За чередой исторических событий в проекте проступает тот самый миф, или – субъективность взглядов хоть возрождавших город пап, хоть художников. А субъективность – порой самое интересное. В палимпсесте (так назывался пергамент, с которого был соскоблен старый текст и нанесен новый) вечности с подачи духовенства помимо больших строек, прокладки дорог, решений проблем с водой, наконец, осуществлялось включение языческой древности в христианский контекст города. А тот должен был и внешним величием доказать статус католического центра мира.

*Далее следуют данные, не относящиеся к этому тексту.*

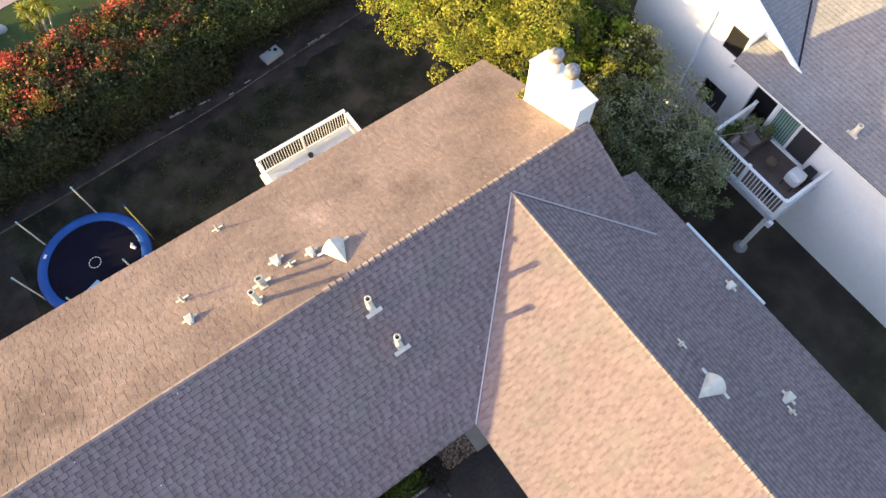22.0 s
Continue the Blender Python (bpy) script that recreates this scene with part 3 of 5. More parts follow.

И если за вновь воздвигаемое величие ответит в том числе остроумно придуманная Бернини триумфальная театральность двойной площади, «затягивавшей» верующих к главному собору – Сан-Пьетро, то еще прежде античный мавзолей Адриана сделался папской цитаделью. А обелиски, привезенные императорами, перемещали в соответствии с новыми нуждами и венчали христианскими крестами.
По гравюрам видно, как по-разному в XVI веке художники воображали даже Колизей. С одной стороны, поездки в Рим и, в частности, культ руин переменили в том столетии североевропейское искусство, где возникло течение нидерландского романизма. Художники массово устремились в Вечный город, привозя оттуда множество зарисовок древностей и меняя взгляд и почерк – свой и современников, поскольку часто виды древностей распространялись гравированными сериями. Так, Иероним Кок (в искусстве известный в том числе сотрудничеством с Брейгелем) оставил несколько видов Колизея, чья живописность пропорциональна его утрированной руинированности. И если в римском вояже Кока теперь у исследователей возникают сомнения, утрирование все-таки было характерной чертой работ и других нидерландских художников. Так, рисунки одного из самых страстных поклонников Италии Мартена ван Хемскерка в 1572-м стараниями гравера Филиппа Галле будут изданы серией «Восемь чудес света» – восьмым стал как раз Колизей и как раз утрированно «ветхий» (на выставке этого, правда, нет).
А с другой стороны, здесь есть Колизей, в 1540–1550-х гравированный итальянскими мастерами для сборника «Зерцало римского великолепия», и он являет противоположный взгляд на древний амфитеатр: реконструированный до идеального состояния и дотошный в прорисовке архитектурных деталей. В римском палимпсесте много чего есть, и противоречивого тоже, но понятие вечности из него не исчезало никогда.